这样的重阳节,年复一年,就像一束束暖光,照亮我心底的孝善,也教我读懂了岁月的美好。可是,今岁重阳,秋风里却没了菊花茶的暖、砚墨盘的香,更失去了那熟悉的风琴趣韵。暮春四月,九十五岁的母亲,永远离开了我们。在这个重阳节的秋风里,浓浓的乡愁悄然漫上我心头,余光中的诗句总在耳畔悠悠回荡:“乡愁是一方矮矮的坟墓,我在外头,母亲在里头。”

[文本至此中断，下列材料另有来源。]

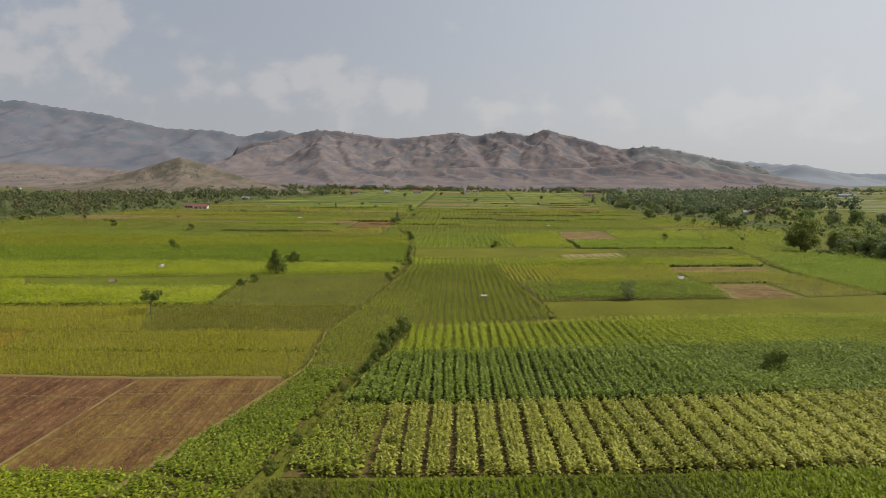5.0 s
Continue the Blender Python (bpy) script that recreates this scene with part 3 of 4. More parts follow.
def hill_range(name, label, summits, reach, back, material, seed, gully=160.0, rough=0.5, cell=14.0, sharp=1.25, relief=0.5):
    """A range through its summits; slopes fall to the plain in gullies and spurs."""
    sx, sy, sz = (np.array(c, float) for c in zip(*summits))
    xs = np.arange(sx.min() - reach * 0.45, sx.max() + reach * 0.45, cell)
    ys = np.arange(sy.min() - reach, sy.max() + back, cell * 1.4)
    gx, gy = np.meshgrid(xs, ys)
    wx = gx + 60 * (fbm(gx / 300, gy / 300, 3, seed) - 0.5)
    wy = gy + 60 * (fbm(gx / 300, gy / 300, 3, seed + 40) - 0.5)
    best = np.full(gx.shape, -50.0)
    near = np.full(gx.shape, 1e9)
    for (ax, ay, az), (bx, by, bz) in zip(summits[:-1], summits[1:]):
        dx, dy = bx - ax, by - ay
        t = np.clip(((wx - ax) * dx + (wy - ay) * dy) / (dx * dx + dy * dy), 0, 1)
        d = np.hypot(wx - ax - t * dx, wy - ay - t * dy)
        z = az + t * (bz - az)
        span = np.where(gy < ay + t * dy, reach * (0.55 + 0.45 * z / sz.max()), back)
        h = z * np.clip(1 - d / span, 0, 1) ** sharp - np.clip(d / span - 1, 0, 1) * 40
        best = np.maximum(best, h)
        near = np.minimum(near, d)
    # spurs run down from the crest and fork; gullies lie between them
    rnd = random.Random(seed * 7 + 1)
    crest = np.concatenate([[0], np.cumsum(np.hypot(np.diff(sx), np.diff(sy)))])
    total = best * 0.34
    for (ax, ay, az), (bx, by, bz) in zip(summits[:-1], summits[1:]):
        dx, dy = bx - ax, by - ay
        t = np.clip(((wx - ax) * dx + (wy - ay) * dy) / (dx * dx + dy * dy), 0, 1)
        total = np.maximum(total, az + t * (bz - az) - np.hypot(wx - ax - t * dx, wy - ay - t * dy) * (0.75 + rough * 0.4))
    vx = wx + 0.55 * gully * (fbm(gx / gully / 1.5, gy / gully / 1.5, 3, seed + 60) - 0.5)
    vy = wy + 0.55 * gully * (fbm(gx / gully / 1.5, gy / gully / 1.5, 3, seed + 80) - 0.5)
    lines, s = [], rnd.uniform(0.2, 0.8) * gully
    while s < crest[-1]:
        x, y, top = (float(np.interp(s, crest, c)) for c in (sx, sy, sz))
        lines.append((x, y, top * rnd.uniform(0.9, 1.0), rnd.gauss(0, 0.4), reach * (0.55 + 0.45 * top / sz.max()) * rnd.uniform(0.6, 0.95), 0))
        s += gully * rnd.uniform(0.6, 1.5)
    while lines:
        x, y, top, lean, length, level = lines.pop()
        steps = 5 if level == 0 else 3
        for k in range(steps):
            lean2 = lean + rnd.gauss(0, 0.22)
            nx, ny = x + math.sin(lean2) * length / steps, y - math.cos(lean2) * length / steps
            nz = top * (1 - (k + 1) / steps) ** 1.25 * rnd.uniform(0.9, 1.12)
            z0 = top * (1 - k / steps) ** 1.25 if k == 0 else last
            last = nz
            dx, dy = nx - x, ny - y
            t = np.clip(((vx - x) * dx + (vy - y) * dy) / (dx * dx + dy * dy), 0, 1)
            d = np.hypot(vx - x - t * dx, vy - y - t * dy)
            total = np.maximum(total, z0 + t * (nz - z0) - d * (0.5 + rough * 0.45))
            if level < 2 and rnd.random() < 0.85 and k < steps - 1:
                lines.append((nx, ny, nz * 0.97, lean2 + rnd.choice((-1, 1)) * rnd.uniform(0.5, 1.0), length * rnd.uniform(0.25, 0.42), level + 1))
            x, y = nx, ny
    fine = fbm(gx / gully * 4, gy / gully * 3, 4, seed + 3)
    total = total * (0.9 + 0.2 * fine) + (0.045 + 0.03 * rough) * best * (fbm(gx / gully * 9, gy / gully * 7, 3, seed + 19) - 0.5)
    keep = np.clip(1 - near / (0.3 * gully), 0, 1)
    eased = total * relief + (best * 0.86) * (1 - relief)
    z = np.minimum(eased * (1 - keep) + best * keep, best * 1.06 + 2) + 4 * keep * (fbm(gx / 22, gy / 60, 3, seed + 5) - 0.5)
    z = np.where(best < 0.5, best - 1.0, z)
    v = np.stack([gx, gy, z], -1).reshape(-1, 3)
    f = grid_faces(len(xs), len(ys))
    f = f[(v[f, 2].max(1) > -3)]
    return tagged(new(name, make_mesh(name, v, f, MAT[material], True)), label, "hills", kind="structure")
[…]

此刻,外头的我,手捧一束素白的菊花,静立母亲坟前。阳光穿过云尘,洒落在新坟左右的银桂树上,桂花清香迎面袭来,恍惚间,那熟悉的墨香、隐约的琴声又漫进心头,和母亲一起度过的一个个重阳节,历历在目,闪跃脑海。原来母亲从未远去,她只是换了一种方式留在这重阳节里:案头摊开的书页、稿纸上流淌的字迹、未曾消散的风琴旋律,都还凝着她的余温,岁岁重阳,岁岁相伴,诗和远方,与我同行。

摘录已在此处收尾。